Mr. John Gummer (Suffolk, Coastal) (Con): Does my hon. Friend agree that constituencies such as mine-indeed, the whole of Suffolk, Norfolk and Devon-will now, in addition to the fact that they have all lost money in recent years, be faced with the cost of local government reorganisation that they did not ask for, do not want and know will be very expensive?
The reorganisation is another example, albeit of a different kind, of an unfunded burden. It is a burden that was not sought and that will have an impact on local government finances. No provision has been made for it here, it is not desired, and it is quite extraordinary that it should be pushed through in the dying days of this Government. All I can say to my right hon. Friend is that we will try to protect the residents of those three counties. If there is a change of Government, the Conservatives will take all steps to reverse that decision, even if the present Government have had the temerity to pass it into law and even if such a change requires legislation. Anyone who has spent money on it will find that that is a guaranteed way of losing their money. I hope that the Government will not pursue that entirely ideologically driven and pointless agenda.
Chris Ruane: The right hon. Member for Wokingham (Mr. Redwood) said that there has been a shift of finance from rural to urban areas. Is the hon. Member for Bromley and Chislehurst (Robert Neill) aware that when his right hon. Friend was the Secretary of State for Wales, he sent £120 million of the block grant from Cardiff to London?
I have always attempted to be a useful student of history, but there are limits to how far back one can go. Perhaps the hon. Gentleman should reflect on this point: if, as has been demonstrated, there has been a shift away from the south-east of England, London and the midlands towards the north, and if his
Government are right in saying that that shift is needs-driven, why have needs increased so much in those areas on this Government's watch?

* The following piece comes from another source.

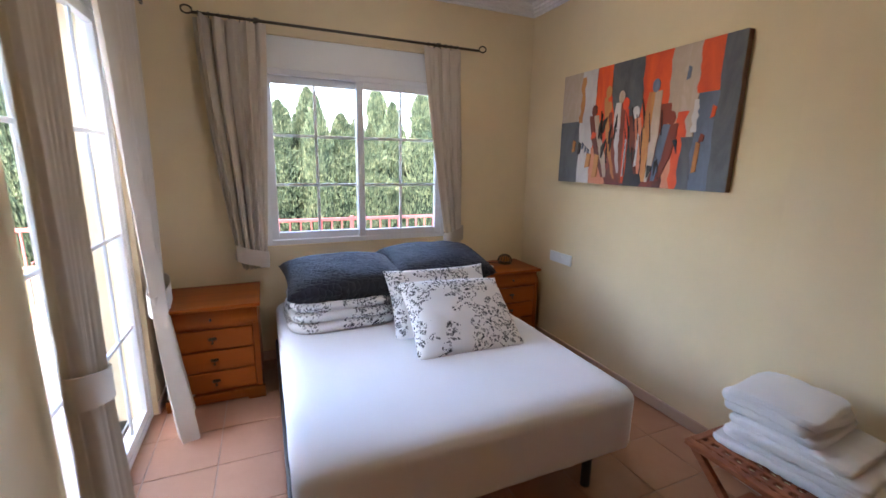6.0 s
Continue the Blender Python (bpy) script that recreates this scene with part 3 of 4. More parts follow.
for n, (x0, x1, panels) in enumerate(((-5.36, -3.66, ((-5.28, -4.93, -5.30, -5.12), (-3.80, -4.14, -3.72, -3.92))), (-3.34, -1.35, ((-3.28, -2.98, -3.22, -3.06), (-1.45, -1.75, -1.46, -1.62))))):
    cl = thing("curtain_set", (0, YL - 0.08, 0), "floral patterned curtains on a dark living room pole", "curtain")
    curtain_rod(cl, x0, x1, 2.31, 0.016, brackets=(x0 + 0.1, x1 - 0.1), scroll=False, wall=0.08)
    for a, b, c, d in panels:
        zt = 1.15 if n == 0 else 1.0
        curtain_panel(cl, "curtain", LRCURT, a, b, c, d, c, d, 2.29, zt, 0.72 if n == 0 else 0.03, 5, 0.03, False, a)
PLACE = Matrix.Identity(4)


# ---- the built-in wardrobe ----
wd = thing("wardrobe", (0, YV, 0), "built-in wardrobe with two sliding light oak doors in an oak frame", "wardrobe")
wx0, wx1, wz0, wz1 = 0.47, 1.717, 0.102, 2.473
part("frame_side", box(B(), (wx0, -0.02, wz0), (wx0 + 0.075, 0.016, wz1), 0.004), OAKF, wd)
part("frame_side", box(B(), (wx1 - 0.075, -0.02, wz0), (wx1, 0.016, wz1), 0.004), OAKF, wd)
part("frame_top", box(B(), (wx0 + 0.076, -0.02, wz1 - 0.075), (wx1 - 0.076, 0.015, wz1), 0.004), OAKFX, wd)
part("frame_bottom", box(B(), (wx0 + 0.076, -0.02, wz0), (wx1 - 0.076, 0.015, wz0 + 0.07), 0.004), OAKFX, wd)
# tracks coloured dark so that the gaps at the doors look shaded
for za, zb in ((wz0 + 0.055, wz0 + 0.074), (wz1 - 0.074, wz1 - 0.05)):
    part("track", box(B(), (wx0 + 0.06, -0.10, za), (wx1 - 0.06, -0.028, zb)), DARKW, wd)
xm = (wx0 + wx1) / 2
for a, b, y in ((wx0 + 0.065, xm + 0.03, -0.085), (xm - 0.012, wx1 - 0.065, -0.05)):
    dr = part("sliding_door", box(B(), (a, y, wz0 + 0.075), (b, y + 0.018, wz1 - 0.082), 0.002), OAK, wd)
    for xa in (a, b - 0.022):
        part("door_edge", box(B(), (xa, y + 0.0185, wz0 + 0.075), (xa + 0.022, y + 0.024, wz1 - 0.082), 0.003), OAKF, dr)


# ---- bedroom furniture ----
def knob(parent, x, y, z, dx=1, dy=0, r=0.011, drop=True):
    bm = rod(B(), (x, y, z), (x + dx * 0.012, y + dy * 0.012, z), 0.004)
    ball(bm, (x + dx * 0.018, y + dy * 0.018, z), r, (0.8, 0.8, 1.0), 10)
    part("knob", bm, BRASS, parent, "small dark brass knob", smooth=True)


def drop_pull(parent, x, y, z, dx=0, dy=-1):
    """Dark brass back plate with a hanging drop."""
    px, py = -dy, dx
    bm = B()
    c = Vector((x, y, z))
    o = Vector((dx, dy, 0))
    s = Vector((px, py, 0))
    for k in range(3):
        ball(bm, c + s * (k - 1) * 0.012 + o * 0.002, 0.010, (1, 1, 1), 8)
    tube(bm, [c + o * 0.006 + Vector((0, 0, 0.004)), c + o * 0.014, c + o * 0.013 - Vector((0, 0, 0.018)), c + o * 0.012 - Vector((0, 0, 0.026))], lambda k: 0.003 + 0.004 * k, 8)
    part("drop_pull", bm, BRASS, parent, "dark brass drop handle", smooth=True)


def cyma(x_in, x_out, z0, z1, n=10):
    """Front outline of the bulging top drawer: concave above, convex below."""
    return [(x_in + (x_out - x_in) * (0.5 - 0.5 * math.cos(math.pi * k / n)) ** 0.8, z1 - (z1 - z0) * k / n) for k in range(n + 1)]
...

Robert Neill: I shall give way again in due course, but I should like to make a little more progress first. I know that it is fairly normal for there to be a lot of interventions at the beginning of a debate, but if hon. Members will bear with me, I shall try to fit them in in an orderly fashion.

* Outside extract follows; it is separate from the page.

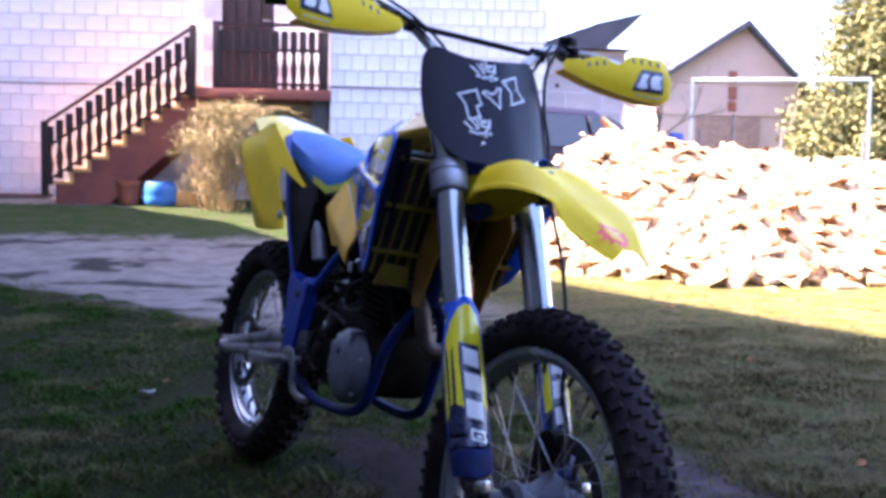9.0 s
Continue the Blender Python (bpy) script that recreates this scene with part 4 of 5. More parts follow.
# number plate
def plate(u, v):
    return V(1.088 - 0.55 * (v - 0.765) - 2.4 * u * u + 0.004 * math.exp(-((u - 0.02) / 0.03) ** 2), u, v)


bm = bmesh.new()
out = smooth_loop([(-0.140, 0.835), (-0.122, 0.847), (-0.093, 0.840), (-0.045, 0.833), (0.030, 0.843), (0.100, 0.857), (0.122, 0.853), (0.140, 0.820), (0.147, 0.757), (0.143, 0.700), (0.125, 0.655), (0.080, 0.635), (0.046, 0.626), (0.036, 0.636), (0.022, 0.620), (-0.050, 0.613), (-0.105, 0.617), (-0.143, 0.656), (-0.158, 0.690), (-0.157, 0.757), (-0.151, 0.812)], 3)
lay = []


def block(cx, cz, w, h, turn, shape):
    """A mark's outline, set at a place and turned."""
    c, s = math.cos(radians(turn)), math.sin(radians(turn))
    return [(cx + w * a * c - h * b * s, cz + w * a * s + h * b * c) for a, b in shape]


SLAB = [(-0.5, -0.5), (0.42, -0.5), (0.5, 0.5), (-0.42, 0.5)]
NOTCHED = [(-0.5, -0.5), (0.10, -0.5), (0.14, -0.12), (0.40, -0.10), (0.42, 0.22), (0.5, 0.5), (-0.42, 0.5), (-0.34, 0.1)]
CROSS = [(-0.5, -0.5), (0.5, -0.5), (0.24, 0.0), (0.5, 0.5), (-0.5, 0.5), (-0.24, 0.0)]
HEAD = [(-0.62, 0.30), (-0.30, 0.36), (-0.12, 0.18), (0.12, 0.18), (0.30, 0.36), (0.62, 0.30), (0.34, 0.02), (0.20, -0.22), (0.0, -0.55), (-0.20, -0.22), (-0.34, 0.02)]
def inset(poly, d):
    """An outline drawn inwards by d."""
    area = sum(a[0] * b[1] - b[0] * a[1] for a, b in zip(poly, poly[1:] + poly[:1]))
    sg = 1 if area > 0 else -1
    out = []
    for i in range(len(poly)):
        a, b, c = (Vector(poly[(i + k - 1) % len(poly)]) for k in range(3))
        n0, n1 = (b - a).normalized(), (c - b).normalized()
        m0, m1 = Vector((-n0.y, n0.x)) * sg, Vector((-n1.y, n1.x)) * sg
        k = (m0 + m1) / max(0.35, 1 + m0.dot(m1))
        out.append((b.x + k.x * d, b.y + k.y * d))
    return out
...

Robert Neill: I shall give way purely on Suffolk, Coastal and the reorganisation. [Hon. Members: "Oh!"] I want to move on, and I think that Mr. Deputy Speaker would not want us to prolong the discussion of local government reorganisation too much.
Richard Younger-Ross: The point that the right hon. Member for Suffolk, Coastal (Mr. Gummer) made about wasted money is entirely right. The impact of the reorganisation will be a severe burden on Devon's taxpayers. That reorganisation has been driven partly by a second reorganisation by the boundary committee for England, which is driven by internal Labour party politics rather than anything to do with the electorate. [ Interruption. ]

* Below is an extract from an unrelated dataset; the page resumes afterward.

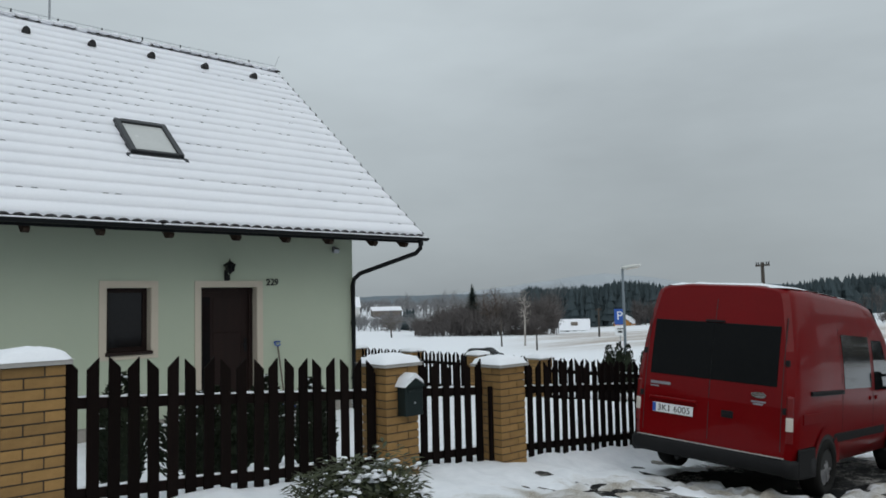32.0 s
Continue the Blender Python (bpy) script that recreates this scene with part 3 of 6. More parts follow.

I was just observing that there has been a shift not only of funding within England, but of burdens, particularly on to council tax payers. A marked trait under this Government has been a shift of the financial burden away from the Treasury on to the council tax payer. That has been demonstrated conclusively by the amount of local government revenue that has to be raised by council tax, as opposed to the amount that is provided by central Government. That is not just about numbers or bill amounts; it is about the real impact that that has on people and their lives. I have already observed that council tax has doubled on the Labour Government's watch. This settlement means that band D bills will go up this year by a further £23, at a time when inflation is negative. The average bill at that level will come in at £120 a month.
It is sometimes forgotten that the poorest are usually the hardest hit by such changes. For example, the increase in council tax will eat up one third of the increase in the basic state pension. There is lots of evidence from many sources to demonstrate that the level of council tax is one of the key areas of concern for many families, because it has grown exponentially over the years.
Mr. Love: Will the hon. Gentleman explain how it can be that all Labour councils in London are committed to freezing their council tax next year and protecting their public services? How are they able to achieve that?
Robert Neill: Perhaps they have taken a lesson from the excellent Conservative Mayor, who has managed to do the same without the aid of grants skewed in his favour. I give way to the hon. Member for Birmingham, Northfield (Richard Burden).
Richard Burden: I want to take the hon. Gentleman back one more time to the question from the right hon. Member for Wokingham (Mr. Redwood) about the alleged shift from rural areas to urban ones. When I talk to Conservatives in Birmingham who are doing something wrong, their normal answer is, "Well, we just don't get enough money." That is an urban area, so is he suggesting that its funding should be cut?
Robert Neill: In due course, I shall deal with the question- [ Interruption. ] It is very interesting that Labour Members have become so used to the politics of the one-liner that they cannot follow an argument that requires more than two paragraphs to develop. In due course, I shall set out precisely how a sensible rebalancing of the local government financing system can be achieved. I am sorry that their crib sheet is not comprehensive enough to deal with the matter.
I think that the Government's track record is a pretty good reason why they did not want a debate on this topic. Their amendment is full of all manner of telephone-number figures, but it bears no resemblance to the reality of the experience of local authorities or their residents. For example, I referred earlier to the amount of expenditure that has to be met from council tax. It has gone up by something like 3 per cent., from 22 per cent. to 25 per cent., on this Government's watch. In money terms, that means that council tax payers are having to raise an extra £14.3 billion. That is a measure of how the burden has shifted away from the Treasury and on to council tax payers, and it makes the figure in the Government's amendment, which boasts about giving an extra £8.6 billion over the period, look pretty sick. It is nowhere enough to compensate for the burden that has been shifted away from the Treasury by the Macavity approach of this Government.